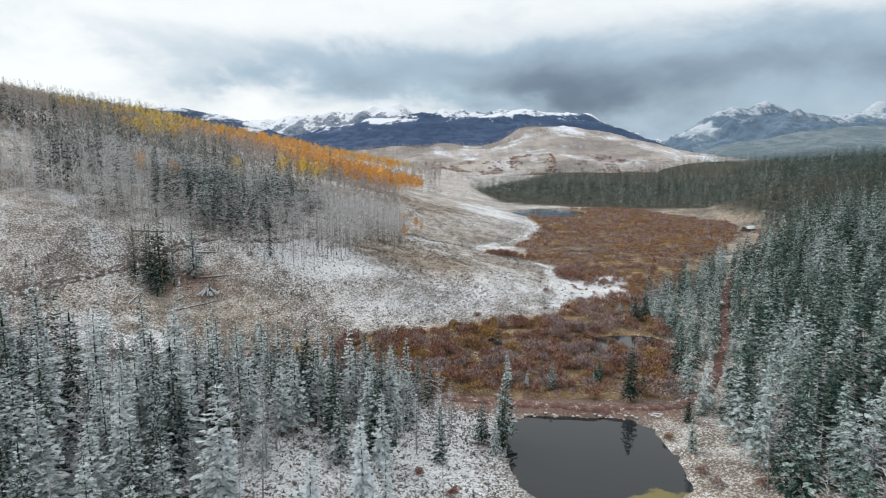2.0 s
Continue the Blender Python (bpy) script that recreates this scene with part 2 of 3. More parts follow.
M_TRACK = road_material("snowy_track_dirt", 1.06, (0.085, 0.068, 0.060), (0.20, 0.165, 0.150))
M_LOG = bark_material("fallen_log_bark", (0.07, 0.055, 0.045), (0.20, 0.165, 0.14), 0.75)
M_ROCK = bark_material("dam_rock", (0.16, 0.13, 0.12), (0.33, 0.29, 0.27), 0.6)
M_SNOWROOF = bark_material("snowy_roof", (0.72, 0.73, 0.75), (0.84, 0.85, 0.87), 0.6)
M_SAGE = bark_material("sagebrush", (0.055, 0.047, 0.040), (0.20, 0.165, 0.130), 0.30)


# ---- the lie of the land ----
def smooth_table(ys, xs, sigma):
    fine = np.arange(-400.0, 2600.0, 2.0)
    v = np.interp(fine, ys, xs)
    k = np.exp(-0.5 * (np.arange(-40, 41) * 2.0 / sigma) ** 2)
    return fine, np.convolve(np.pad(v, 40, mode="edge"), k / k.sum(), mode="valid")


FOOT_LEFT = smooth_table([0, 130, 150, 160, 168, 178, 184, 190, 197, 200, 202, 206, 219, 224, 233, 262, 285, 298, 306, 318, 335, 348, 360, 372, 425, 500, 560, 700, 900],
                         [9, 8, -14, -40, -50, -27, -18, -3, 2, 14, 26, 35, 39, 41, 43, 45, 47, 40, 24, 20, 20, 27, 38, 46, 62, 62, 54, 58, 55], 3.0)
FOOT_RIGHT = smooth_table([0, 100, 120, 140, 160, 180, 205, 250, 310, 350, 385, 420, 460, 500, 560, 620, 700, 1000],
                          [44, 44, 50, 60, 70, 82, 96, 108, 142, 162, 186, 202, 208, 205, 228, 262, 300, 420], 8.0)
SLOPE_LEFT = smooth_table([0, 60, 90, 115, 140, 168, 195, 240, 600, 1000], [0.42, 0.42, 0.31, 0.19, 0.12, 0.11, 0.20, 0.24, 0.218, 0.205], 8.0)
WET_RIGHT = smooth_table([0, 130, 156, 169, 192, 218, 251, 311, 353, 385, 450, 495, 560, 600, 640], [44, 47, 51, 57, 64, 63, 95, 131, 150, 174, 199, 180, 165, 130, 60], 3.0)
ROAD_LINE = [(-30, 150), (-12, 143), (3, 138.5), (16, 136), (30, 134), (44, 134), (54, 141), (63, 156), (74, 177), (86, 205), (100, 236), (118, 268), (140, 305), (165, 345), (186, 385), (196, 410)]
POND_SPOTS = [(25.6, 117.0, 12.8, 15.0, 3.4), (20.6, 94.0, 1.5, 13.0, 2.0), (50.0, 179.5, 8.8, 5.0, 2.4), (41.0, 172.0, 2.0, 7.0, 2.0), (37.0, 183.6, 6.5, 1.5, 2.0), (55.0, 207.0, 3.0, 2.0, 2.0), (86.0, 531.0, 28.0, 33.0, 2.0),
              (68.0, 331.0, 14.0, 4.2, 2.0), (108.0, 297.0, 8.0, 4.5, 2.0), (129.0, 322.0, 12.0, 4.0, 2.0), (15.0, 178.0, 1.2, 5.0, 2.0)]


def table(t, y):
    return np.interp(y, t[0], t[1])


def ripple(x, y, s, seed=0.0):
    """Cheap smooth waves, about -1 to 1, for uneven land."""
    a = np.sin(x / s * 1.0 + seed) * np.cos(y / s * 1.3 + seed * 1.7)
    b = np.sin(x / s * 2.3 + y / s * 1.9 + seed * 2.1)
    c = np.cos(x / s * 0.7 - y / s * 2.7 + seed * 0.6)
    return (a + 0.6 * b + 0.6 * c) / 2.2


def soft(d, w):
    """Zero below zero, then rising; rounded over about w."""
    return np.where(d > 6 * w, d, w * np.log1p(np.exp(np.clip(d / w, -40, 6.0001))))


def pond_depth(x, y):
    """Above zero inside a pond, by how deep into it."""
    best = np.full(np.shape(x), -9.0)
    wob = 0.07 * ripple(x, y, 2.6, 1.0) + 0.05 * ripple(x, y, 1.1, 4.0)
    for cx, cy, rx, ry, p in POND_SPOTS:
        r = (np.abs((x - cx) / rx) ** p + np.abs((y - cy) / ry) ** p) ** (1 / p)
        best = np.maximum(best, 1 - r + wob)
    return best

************

Task statement -
Quote all the lines above exactly as given. Do not include the pictures.

Full output -
2.0 s
Continue the Blender Python (bpy) script that recreates this scene with part 2 of 3. More parts follow.
M_TRACK = road_material("snowy_track_dirt", 1.06, (0.085, 0.068, 0.060), (0.20, 0.165, 0.150))
M_LOG = bark_material("fallen_log_bark", (0.07, 0.055, 0.045), (0.20, 0.165, 0.14), 0.75)
M_ROCK = bark_material("dam_rock", (0.16, 0.13, 0.12), (0.33, 0.29, 0.27), 0.6)
M_SNOWROOF = bark_material("snowy_roof", (0.72, 0.73, 0.75), (0.84, 0.85, 0.87), 0.6)
M_SAGE = bark_material("sagebrush", (0.055, 0.047, 0.040), (0.20, 0.165, 0.130), 0.30)


# ---- the lie of the land ----
def smooth_table(ys, xs, sigma):
    fine = np.arange(-400.0, 2600.0, 2.0)
    v = np.interp(fine, ys, xs)
    k = np.exp(-0.5 * (np.arange(-40, 41) * 2.0 / sigma) ** 2)
    return fine, np.convolve(np.pad(v, 40, mode="edge"), k / k.sum(), mode="valid")


FOOT_LEFT = smooth_table([0, 130, 150, 160, 168, 178, 184, 190, 197, 200, 202, 206, 219, 224, 233, 262, 285, 298, 306, 318, 335, 348, 360, 372, 425, 500, 560, 700, 900],
                         [9, 8, -14, -40, -50, -27, -18, -3, 2, 14, 26, 35, 39, 41, 43, 45, 47, 40, 24, 20, 20, 27, 38, 46, 62, 62, 54, 58, 55], 3.0)
FOOT_RIGHT = smooth_table([0, 100, 120, 140, 160, 180, 205, 250, 310, 350, 385, 420, 460, 500, 560, 620, 700, 1000],
                          [44, 44, 50, 60, 70, 82, 96, 108, 142, 162, 186, 202, 208, 205, 228, 262, 300, 420], 8.0)
SLOPE_LEFT = smooth_table([0, 60, 90, 115, 140, 168, 195, 240, 600, 1000], [0.42, 0.42, 0.31, 0.19, 0.12, 0.11, 0.20, 0.24, 0.218, 0.205], 8.0)
WET_RIGHT = smooth_table([0, 130, 156, 169, 192, 218, 251, 311, 353, 385, 450, 495, 560, 600, 640], [44, 47, 51, 57, 64, 63, 95, 131, 150, 174, 199, 180, 165, 130, 60], 3.0)
ROAD_LINE = [(-30, 150), (-12, 143), (3, 138.5), (16, 136), (30, 134), (44, 134), (54, 141), (63, 156), (74, 177), (86, 205), (100, 236), (118, 268), (140, 305), (165, 345), (186, 385), (196, 410)]
POND_SPOTS = [(25.6, 117.0, 12.8, 15.0, 3.4), (20.6, 94.0, 1.5, 13.0, 2.0), (50.0, 179.5, 8.8, 5.0, 2.4), (41.0, 172.0, 2.0, 7.0, 2.0), (37.0, 183.6, 6.5, 1.5, 2.0), (55.0, 207.0, 3.0, 2.0, 2.0), (86.0, 531.0, 28.0, 33.0, 2.0),
              (68.0, 331.0, 14.0, 4.2, 2.0), (108.0, 297.0, 8.0, 4.5, 2.0), (129.0, 322.0, 12.0, 4.0, 2.0), (15.0, 178.0, 1.2, 5.0, 2.0)]


def table(t, y):
    return np.interp(y, t[0], t[1])


def ripple(x, y, s, seed=0.0):
    """Cheap smooth waves, about -1 to 1, for uneven land."""
    a = np.sin(x / s * 1.0 + seed) * np.cos(y / s * 1.3 + seed * 1.7)
    b = np.sin(x / s * 2.3 + y / s * 1.9 + seed * 2.1)
    c = np.cos(x / s * 0.7 - y / s * 2.7 + seed * 0.6)
    return (a + 0.6 * b + 0.6 * c) / 2.2


def soft(d, w):
    """Zero below zero, then rising; rounded over about w."""
    return np.where(d > 6 * w, d, w * np.log1p(np.exp(np.clip(d / w, -40, 6.0001))))


def pond_depth(x, y):
    """Above zero inside a pond, by how deep into it."""
    best = np.full(np.shape(x), -9.0)
    wob = 0.07 * ripple(x, y, 2.6, 1.0) + 0.05 * ripple(x, y, 1.1, 4.0)
    for cx, cy, rx, ry, p in POND_SPOTS:
        r = (np.abs((x - cx) / rx) ** p + np.abs((y - cy) / ry) ** p) ** (1 / p)
        best = np.maximum(best, 1 - r + wob)
    return best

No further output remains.